**DATASET SECTION:**
** BEGIN **

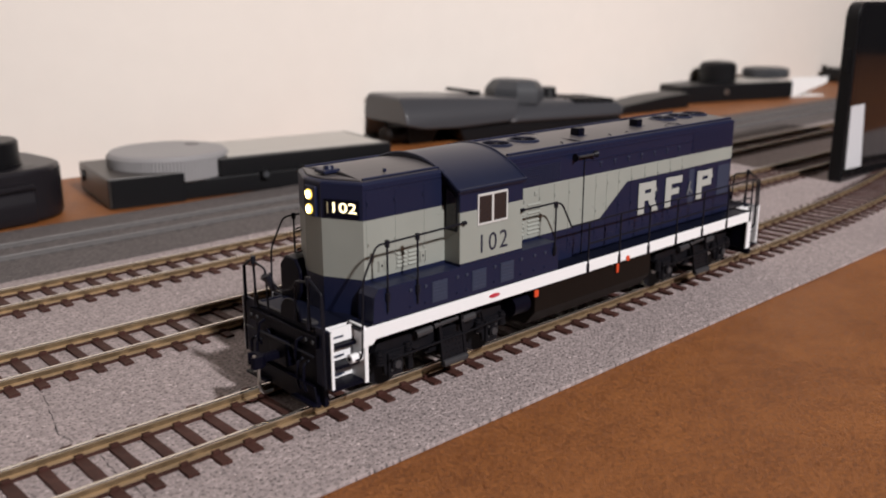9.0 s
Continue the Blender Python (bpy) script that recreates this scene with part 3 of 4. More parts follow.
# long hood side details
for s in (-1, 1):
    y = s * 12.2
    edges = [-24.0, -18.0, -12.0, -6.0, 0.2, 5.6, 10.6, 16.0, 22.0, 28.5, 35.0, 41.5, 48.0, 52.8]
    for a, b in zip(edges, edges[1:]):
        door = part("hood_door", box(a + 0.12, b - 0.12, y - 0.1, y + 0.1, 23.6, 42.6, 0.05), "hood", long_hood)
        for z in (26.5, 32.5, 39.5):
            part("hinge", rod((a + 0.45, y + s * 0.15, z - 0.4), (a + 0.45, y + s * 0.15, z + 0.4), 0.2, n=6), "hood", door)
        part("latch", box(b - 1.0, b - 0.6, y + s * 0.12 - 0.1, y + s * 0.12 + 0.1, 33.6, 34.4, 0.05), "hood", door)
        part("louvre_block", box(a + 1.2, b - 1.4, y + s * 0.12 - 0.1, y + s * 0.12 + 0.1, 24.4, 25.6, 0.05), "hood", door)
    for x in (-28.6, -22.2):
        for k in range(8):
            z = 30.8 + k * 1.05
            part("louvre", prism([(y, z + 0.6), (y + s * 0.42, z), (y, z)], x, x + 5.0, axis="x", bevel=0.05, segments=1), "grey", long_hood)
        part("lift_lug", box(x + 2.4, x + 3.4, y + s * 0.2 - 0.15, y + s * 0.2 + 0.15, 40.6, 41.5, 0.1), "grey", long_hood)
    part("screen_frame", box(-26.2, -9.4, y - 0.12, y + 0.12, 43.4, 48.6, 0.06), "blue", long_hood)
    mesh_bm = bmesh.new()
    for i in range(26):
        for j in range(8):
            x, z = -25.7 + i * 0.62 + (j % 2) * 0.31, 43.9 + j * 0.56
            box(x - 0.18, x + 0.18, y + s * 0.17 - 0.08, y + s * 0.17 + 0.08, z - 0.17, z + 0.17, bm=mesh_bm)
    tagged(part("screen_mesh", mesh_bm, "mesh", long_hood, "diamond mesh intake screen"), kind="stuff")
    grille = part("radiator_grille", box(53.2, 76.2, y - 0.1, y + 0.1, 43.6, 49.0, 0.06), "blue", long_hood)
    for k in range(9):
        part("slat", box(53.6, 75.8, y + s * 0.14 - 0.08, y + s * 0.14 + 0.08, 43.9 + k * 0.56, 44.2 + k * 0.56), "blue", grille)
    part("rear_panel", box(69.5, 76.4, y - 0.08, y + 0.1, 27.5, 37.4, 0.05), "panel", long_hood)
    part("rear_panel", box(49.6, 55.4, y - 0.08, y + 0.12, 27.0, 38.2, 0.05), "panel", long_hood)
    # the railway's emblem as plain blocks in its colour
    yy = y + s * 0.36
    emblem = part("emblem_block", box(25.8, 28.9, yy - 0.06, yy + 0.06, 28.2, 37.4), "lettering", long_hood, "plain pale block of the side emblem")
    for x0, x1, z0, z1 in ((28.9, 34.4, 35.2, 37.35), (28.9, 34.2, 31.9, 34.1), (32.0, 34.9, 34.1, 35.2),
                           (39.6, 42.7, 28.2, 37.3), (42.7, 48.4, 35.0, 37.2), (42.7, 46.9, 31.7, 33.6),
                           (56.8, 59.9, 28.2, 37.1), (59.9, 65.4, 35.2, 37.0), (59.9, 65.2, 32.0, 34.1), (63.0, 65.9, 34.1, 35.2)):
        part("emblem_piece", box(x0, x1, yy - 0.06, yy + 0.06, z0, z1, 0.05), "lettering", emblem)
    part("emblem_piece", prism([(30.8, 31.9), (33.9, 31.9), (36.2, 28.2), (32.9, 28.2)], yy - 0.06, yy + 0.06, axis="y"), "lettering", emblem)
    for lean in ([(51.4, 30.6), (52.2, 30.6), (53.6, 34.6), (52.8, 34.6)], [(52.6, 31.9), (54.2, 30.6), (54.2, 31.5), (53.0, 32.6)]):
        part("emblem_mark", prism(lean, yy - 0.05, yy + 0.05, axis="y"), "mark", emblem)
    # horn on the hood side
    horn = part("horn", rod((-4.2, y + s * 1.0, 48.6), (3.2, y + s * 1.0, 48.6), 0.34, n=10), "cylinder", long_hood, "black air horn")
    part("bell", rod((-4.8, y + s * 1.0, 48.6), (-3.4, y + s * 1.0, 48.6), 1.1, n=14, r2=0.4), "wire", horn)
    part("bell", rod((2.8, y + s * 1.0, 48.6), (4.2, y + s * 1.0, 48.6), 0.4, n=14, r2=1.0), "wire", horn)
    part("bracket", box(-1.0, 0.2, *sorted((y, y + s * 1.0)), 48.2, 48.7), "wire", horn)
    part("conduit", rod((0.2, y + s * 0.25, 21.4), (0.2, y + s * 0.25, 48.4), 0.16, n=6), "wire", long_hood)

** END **

**WHAT THE EXERCISE ASKS:** Restate the data above exactly, stripping out each image.

**RIGHT ANSWER:**
9.0 s
Continue the Blender Python (bpy) script that recreates this scene with part 3 of 4. More parts follow.
# long hood side details
for s in (-1, 1):
    y = s * 12.2
    edges = [-24.0, -18.0, -12.0, -6.0, 0.2, 5.6, 10.6, 16.0, 22.0, 28.5, 35.0, 41.5, 48.0, 52.8]
    for a, b in zip(edges, edges[1:]):
        door = part("hood_door", box(a + 0.12, b - 0.12, y - 0.1, y + 0.1, 23.6, 42.6, 0.05), "hood", long_hood)
        for z in (26.5, 32.5, 39.5):
            part("hinge", rod((a + 0.45, y + s * 0.15, z - 0.4), (a + 0.45, y + s * 0.15, z + 0.4), 0.2, n=6), "hood", door)
        part("latch", box(b - 1.0, b - 0.6, y + s * 0.12 - 0.1, y + s * 0.12 + 0.1, 33.6, 34.4, 0.05), "hood", door)
        part("louvre_block", box(a + 1.2, b - 1.4, y + s * 0.12 - 0.1, y + s * 0.12 + 0.1, 24.4, 25.6, 0.05), "hood", door)
    for x in (-28.6, -22.2):
        for k in range(8):
            z = 30.8 + k * 1.05
            part("louvre", prism([(y, z + 0.6), (y + s * 0.42, z), (y, z)], x, x + 5.0, axis="x", bevel=0.05, segments=1), "grey", long_hood)
        part("lift_lug", box(x + 2.4, x + 3.4, y + s * 0.2 - 0.15, y + s * 0.2 + 0.15, 40.6, 41.5, 0.1), "grey", long_hood)
    part("screen_frame", box(-26.2, -9.4, y - 0.12, y + 0.12, 43.4, 48.6, 0.06), "blue", long_hood)
    mesh_bm = bmesh.new()
    for i in range(26):
        for j in range(8):
            x, z = -25.7 + i * 0.62 + (j % 2) * 0.31, 43.9 + j * 0.56
            box(x - 0.18, x + 0.18, y + s * 0.17 - 0.08, y + s * 0.17 + 0.08, z - 0.17, z + 0.17, bm=mesh_bm)
    tagged(part("screen_mesh", mesh_bm, "mesh", long_hood, "diamond mesh intake screen"), kind="stuff")
    grille = part("radiator_grille", box(53.2, 76.2, y - 0.1, y + 0.1, 43.6, 49.0, 0.06), "blue", long_hood)
    for k in range(9):
        part("slat", box(53.6, 75.8, y + s * 0.14 - 0.08, y + s * 0.14 + 0.08, 43.9 + k * 0.56, 44.2 + k * 0.56), "blue", grille)
    part("rear_panel", box(69.5, 76.4, y - 0.08, y + 0.1, 27.5, 37.4, 0.05), "panel", long_hood)
    part("rear_panel", box(49.6, 55.4, y - 0.08, y + 0.12, 27.0, 38.2, 0.05), "panel", long_hood)
    # the railway's emblem as plain blocks in its colour
    yy = y + s * 0.36
    emblem = part("emblem_block", box(25.8, 28.9, yy - 0.06, yy + 0.06, 28.2, 37.4), "lettering", long_hood, "plain pale block of the side emblem")
    for x0, x1, z0, z1 in ((28.9, 34.4, 35.2, 37.35), (28.9, 34.2, 31.9, 34.1), (32.0, 34.9, 34.1, 35.2),
                           (39.6, 42.7, 28.2, 37.3), (42.7, 48.4, 35.0, 37.2), (42.7, 46.9, 31.7, 33.6),
                           (56.8, 59.9, 28.2, 37.1), (59.9, 65.4, 35.2, 37.0), (59.9, 65.2, 32.0, 34.1), (63.0, 65.9, 34.1, 35.2)):
        part("emblem_piece", box(x0, x1, yy - 0.06, yy + 0.06, z0, z1, 0.05), "lettering", emblem)
    part("emblem_piece", prism([(30.8, 31.9), (33.9, 31.9), (36.2, 28.2), (32.9, 28.2)], yy - 0.06, yy + 0.06, axis="y"), "lettering", emblem)
    for lean in ([(51.4, 30.6), (52.2, 30.6), (53.6, 34.6), (52.8, 34.6)], [(52.6, 31.9), (54.2, 30.6), (54.2, 31.5), (53.0, 32.6)]):
        part("emblem_mark", prism(lean, yy - 0.05, yy + 0.05, axis="y"), "mark", emblem)
    # horn on the hood side
    horn = part("horn", rod((-4.2, y + s * 1.0, 48.6), (3.2, y + s * 1.0, 48.6), 0.34, n=10), "cylinder", long_hood, "black air horn")
    part("bell", rod((-4.8, y + s * 1.0, 48.6), (-3.4, y + s * 1.0, 48.6), 1.1, n=14, r2=0.4), "wire", horn)
    part("bell", rod((2.8, y + s * 1.0, 48.6), (4.2, y + s * 1.0, 48.6), 0.4, n=14, r2=1.0), "wire", horn)
    part("bracket", box(-1.0, 0.2, *sorted((y, y + s * 1.0)), 48.2, 48.7), "wire", horn)
    part("conduit", rod((0.2, y + s * 0.25, 21.4), (0.2, y + s * 0.25, 48.4), 0.16, n=6), "wire", long_hood)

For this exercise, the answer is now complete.